Monday, May 14, 2012
Matthew Kerr on The Water-Babies
Matt, a final-year D.Phil. candidate in the English Faculty, came to CLYCC from a slightly different angle than many speakers: his interest in Charles Kingsley's The Water-Babies (1862–63) stems not from research into children's literature per se, but research into the sea in the nineteenth-century novel. Matt's paper provided some marine contexts for Kingsley's 'fairy tale', as well as associated comments on the relationship between adult and child therein.
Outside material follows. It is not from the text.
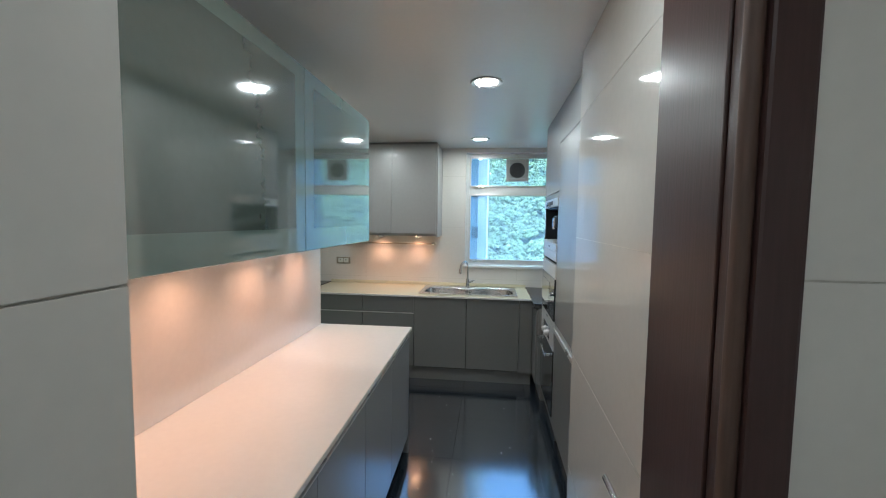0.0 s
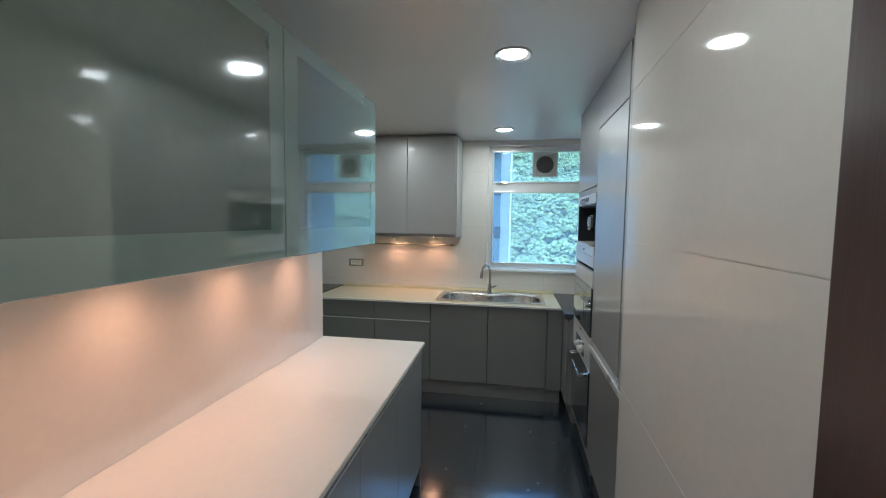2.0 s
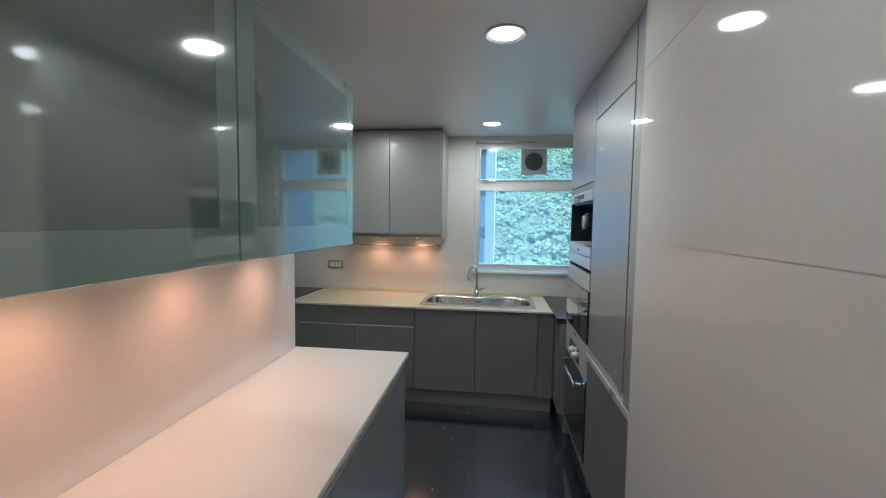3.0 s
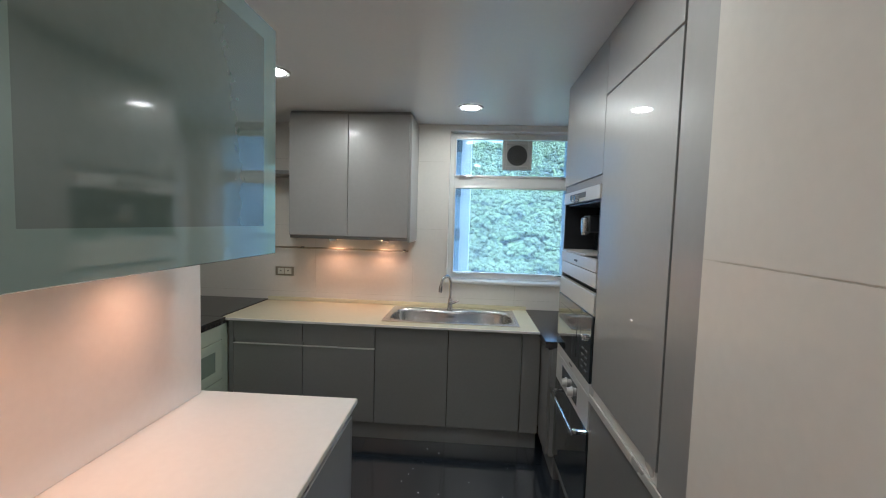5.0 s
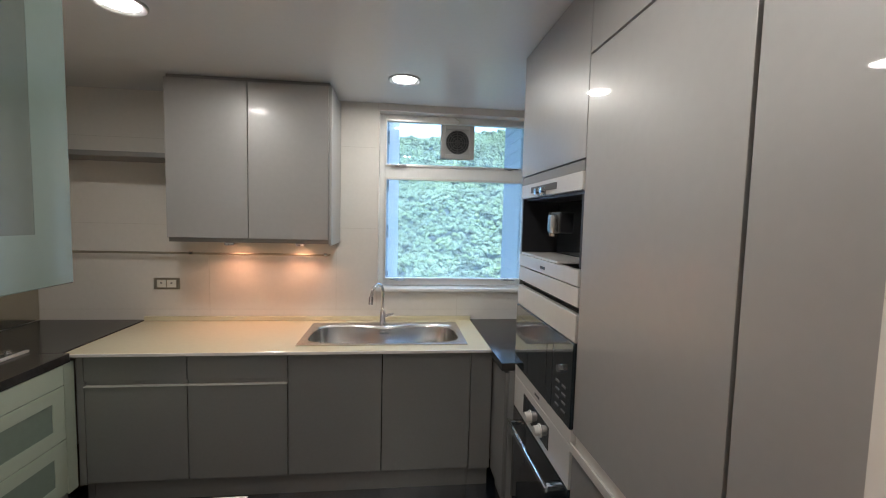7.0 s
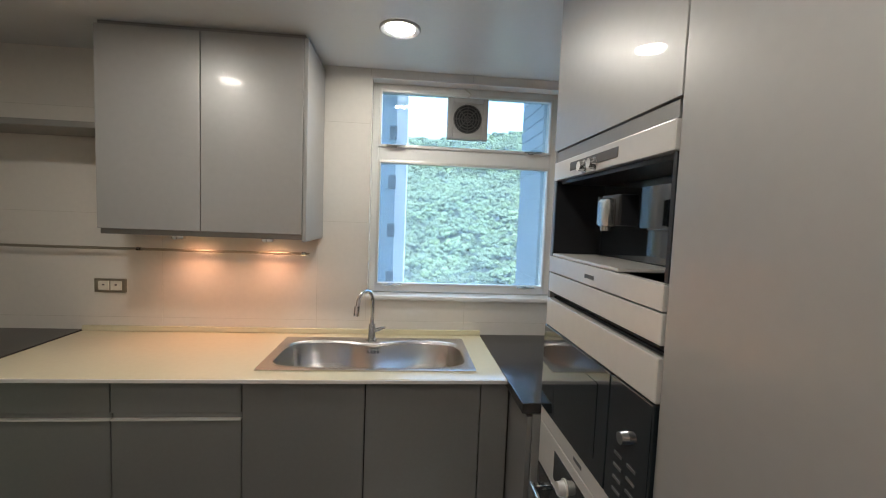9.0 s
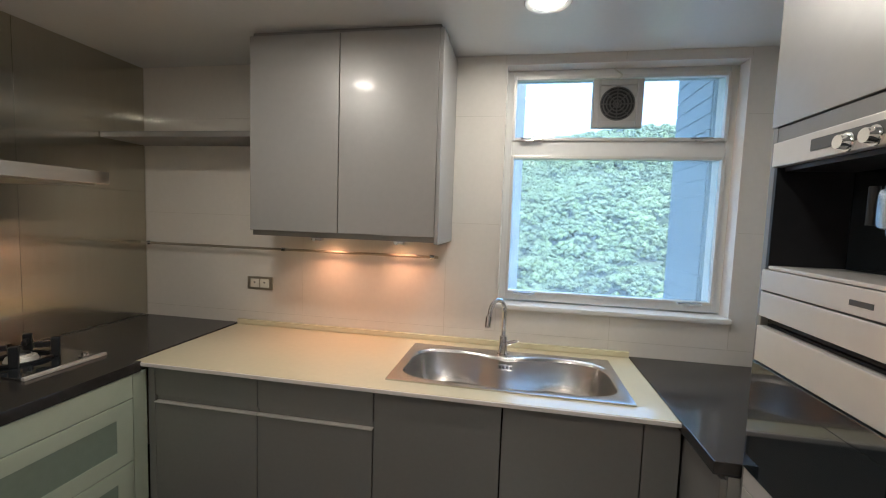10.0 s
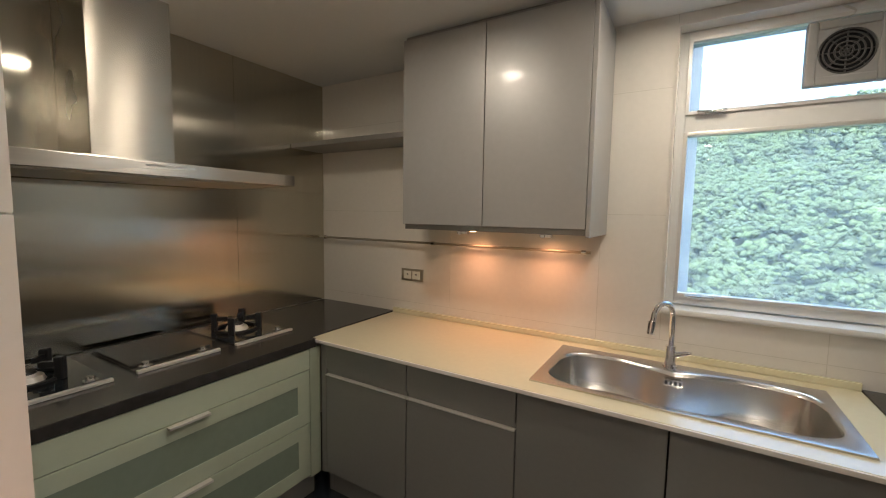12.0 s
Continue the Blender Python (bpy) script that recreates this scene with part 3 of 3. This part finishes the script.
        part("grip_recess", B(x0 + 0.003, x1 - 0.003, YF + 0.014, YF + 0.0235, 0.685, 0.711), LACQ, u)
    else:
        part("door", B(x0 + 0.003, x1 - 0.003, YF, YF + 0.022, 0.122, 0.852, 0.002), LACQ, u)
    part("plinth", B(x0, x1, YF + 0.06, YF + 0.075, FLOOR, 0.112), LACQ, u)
    return u


for x0, x1, d in ((-1.562, -1.022, 1), (-1.022, -0.470, 1), (-0.470, 0.075, 0), (0.075, 0.612, 0)):
    base_unit(x0, x1, d)
for x0, x1 in ((-1.600, -1.564), (0.614, 0.745)):
    f = thing("corner_filler", ((x0 + x1) / 2, YF, FLOOR), "narrow grey lacquered corner filler strip", "filler panel")
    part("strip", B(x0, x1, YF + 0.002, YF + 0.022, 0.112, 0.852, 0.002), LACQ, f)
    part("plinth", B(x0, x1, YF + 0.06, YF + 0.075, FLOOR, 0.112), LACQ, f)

side = thing("corner_cabinet", (0.76, 4.08, FLOOR), "grey base cabinet under the black worktop", "base cabinet")
part("carcass", B(0.772, 1.415, 3.955, YW - 0.01, 0.11, 0.838), CARCASS, side)
part("door", B(0.750, 0.770, 3.956, YF - 0.004, 0.122, 0.828, 0.002), LACQ, side)
part("plinth", B(0.80, 0.815, 3.955, YF + 0.06, FLOOR, 0.112), LACQ, side)
side_top = thing("black_worktop", (1.07, 4.45, 0.84), "black polished granite worktop beside the sink", "worktop")
part("slab", B(0.728, 1.415, 3.954, YW - 0.002, 0.842, 0.884, 0.003), GRANITE, side_top)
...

It is indicative, for example, that the dynamic between disbelief and belief which is so crucial to Kingsley should be incarnated by Professor Ptthmllnsprts (is this the thorniest name to pronounce in the whole of literature in English?—Matt handled it valiantly) and the little girl Ellie, and that the pair's exchange should take place at the archetypal littoral zone of the shoreline. The fantastic rewriting of Tom's drowning in The Water-Babies was positioned by way of drowning motifs in Tennyson's 'In Memoriam A. H. H.' and divers other Victorian sources, with Matt noting that pseudo-scientific writings about drowning at this time (in the British Medical Journal, for instance) relate to psychoanalytical paradigms for both memory and childhood. One's life flashing before one's eyes entails a crystalline recollection of childhood events, a watery version of Susan Stewart's statement that '[w]e imagine childhood as if it were at the other end of the tunnel: distanced, diminutive, and clearly framed’.
W. Heath Robinson's illustration of Professor Ptthmllnsprts and Ellie, taken from the 1915 Houghton Mifflin edition of The Water-Babies.